Saturday, January 12, 2013

On secret salad dressing ingredients and food processors

Happy 2013!


I made a variety of truffles to ring in the new year. From left to right, cookie dough truffles, peanut butter balls (also known as buckeyes), cake batter truffles and white chocolate peanut butter balls (white chocolate buckeyes?). (Sorry, no recipe for the cookie dough truffles because I can't remember what recipe I used!). I think they are very pretty. By the way, they are nestled in black and white polka dot mini-cupcake liners. So festive and classy! My favorite was the cake batter, but the white chocolate peanut butter balls were pretty amazing, too!

My mom bakes a lot. When I was in elementary school, she often made peanut butter balls or peanut butter bars (similar to the balls, just with one layer of peanut butter and then one layer of chocolate). She rarely makes those recipes anymore. . . maybe because my dad isn't such a fan of the pb-chocolate mixture, while my brothers, who no longer live with her, are. Peanut butter balls are for winners, and I wouldn't mind them becoming a freezer staple in my house.

On to salad dressing secret ingredients. Okay, not so secret but new to me, but I love adding a pinch of sugar to my salad dressings. When I am making salads for Seth and me, I tend to leave out the fat. Seth and I like the tart taste of vinegar, and I have concocted a wide range of dressings using balsamic, apple cider and rice wine vinegar. But, a pinch of sugar (maybe 1/4 to 1/8 a teaspoon) takes the dressing to a new level, cutting the tartness just a bit. 

Today, I had an unremarkable but tasty salad for lunch with a remarkable, easy and low-calorie dressing.


I hadn't planned on posting this salad, so I didn't even attempt to eyeball measurements. (Is that an oxymoron? To eyeball measurements?) I'll try my best to guesstimate. 

In the salad:
  • 1/3 head of romaine
  • 1 carrot
  • 1 stem from a head of broccoli
  • 1/4 can of black beans
  • 1 Dr. Praeger's veggie burger
In the dressing:
  • 2-3 pours of apple cider vinegar
  • generous squirt of sriracha 
  • a few shakes of granulated garlic
  • a few shakes of onion powder
  • pinch of sugar
  • pinch of salt
Directions:
Chop and toss romaine, carrot, broccoli stem and black beans. Add dressing ingredients, toss. Microwave veggie burger and toss in. 
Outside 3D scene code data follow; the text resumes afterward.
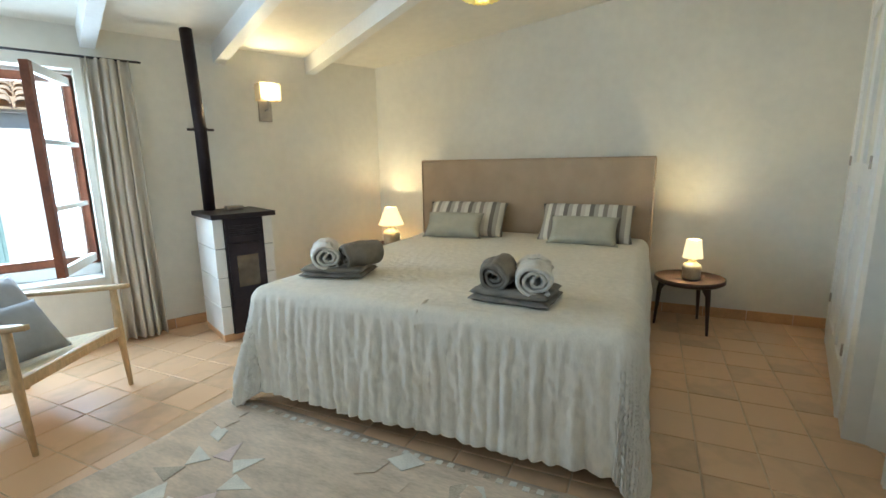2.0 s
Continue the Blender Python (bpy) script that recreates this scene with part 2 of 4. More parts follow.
def sheet(fn, nu, nv, thick=0.0):
    """A cloth or slab: fn(u, v) gives its place for u and v from 0 to 1."""
    bm = bmesh.new()
    g = [[bm.verts.new(fn(i / nu, j / nv)) for j in range(nv + 1)] for i in range(nu + 1)]
    for i in range(nu):
        for j in range(nv):
            bm.faces.new((g[i][j], g[i + 1][j], g[i + 1][j + 1], g[i][j + 1]))
    if thick:
        thicken(bm, thick)
    return bm


def cushion(w, h, d, wob=0.0, n=18):
    """A stuffed cushion standing in x and z, with pinched corners and soft folds."""
    bm = bmesh.new()
    for side in (-1, 1):
        g = []
        for i in range(n + 1):
            row = []
            for j in range(n + 1):
                u, v = 2 * i / n - 1, 2 * j / n - 1
                puff = ((1 - u ** 4) * (1 - v ** 4)) ** 0.55
                pin = 1 - 0.07 * (1 - u * u) * abs(v) ** 3 
                pin2 = 1 - 0.07 * (1 - v * v) * abs(u) ** 3
                f = 0.1 * noise.noise(Vector((3 * u + wob, 3 * v, side + wob)))
                row.append(bm.verts.new((u * w / 2 * pin2, side * d / 2 * puff * (1 + f), v * h / 2 * pin)))
            g.append(row)
        for i in range(n):
            for j in range(n):
                bm.faces.new((g[i][j], g[i + 1][j], g[i + 1][j + 1], g[i][j + 1]))
    bmesh.ops.remove_doubles(bm, verts=bm.verts, dist=1e-4)
    return bm


# ---- the shell of the bedroom ----
WM = pose(-0.62, 0.22, 0, 0, 0, 65.9)      # window wall: x runs towards the headboard wall, y outwards
EM = pose(3.42, -1.86, 0, 0, 0, -95.15)    # door wall: x runs away from the headboard wall, y outwards
FM = pose(3.2, 0.22, 0, 0, 0, -103.2)      # wardrobe front: x runs away from the headboard wall
HM = pose(2.82, -1.4, 0, 0, 0, -37.5)      # splayed wall with the coat hooks
NWALL = Vector((0.913, -0.408))


def ceil_z(x, y):
    return 2.19 + 0.15 * ((x + 0.62) * NWALL.x + (y - 0.22) * NWALL.y)


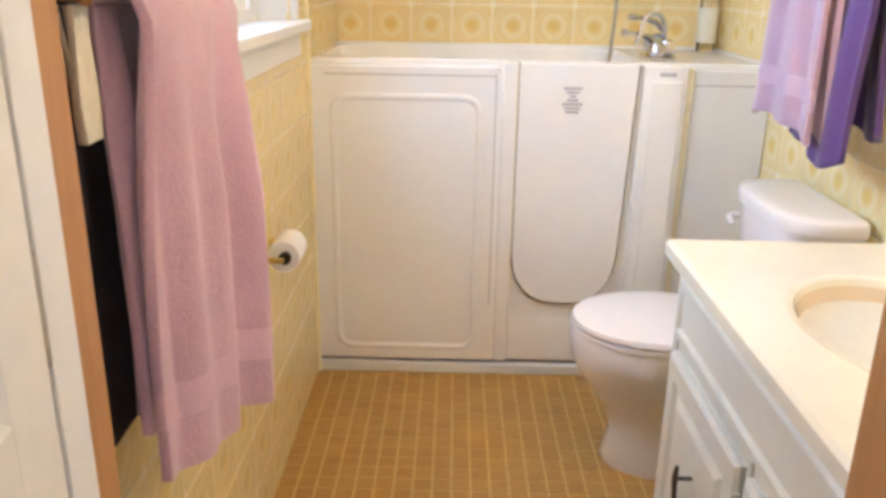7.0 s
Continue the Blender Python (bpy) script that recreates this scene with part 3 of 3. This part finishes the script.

After lunch, I was craving one of the leftover cookie dough truffles (they keep well in the freezer) for dessert but knowing Seth and I will likely have a few for dessert tonight, I wanted something a little healthier. I decide to make this cookie dough dip. I made it once before using either my mini-food processor from college or the immersion blender (which is really more of Seth's kitchen tool). The dip was good, but not quite the texture I wanted. Given that we have been married nearly two and a half years and have had a beautiful 10-cup food processor off our registry even longer, I decided to take it out for a spin. I've used it a few times before, but unlike my stand mixer, it isn't in my regular kitchen appliance rotation. And wow, it is amazing. The cookie dough dip is so smooth that even Seth who gets nervous around chickpea-based desserts sampled it (only because he couldn't identify what it was, but that means the dip came out really smooth).

The food processor worked like magic, and I want to use it again. I just need a tutorial (why are there so many blades?) and some food processor friendly recipes.

I'm going to dig into the cookie dough dip now!

1 comment:

  1. I need to try those cake balls!

    A drop of maple syrup works great in place of sugar in dressing too!

    My 9-cup food processor is my cooking BFF!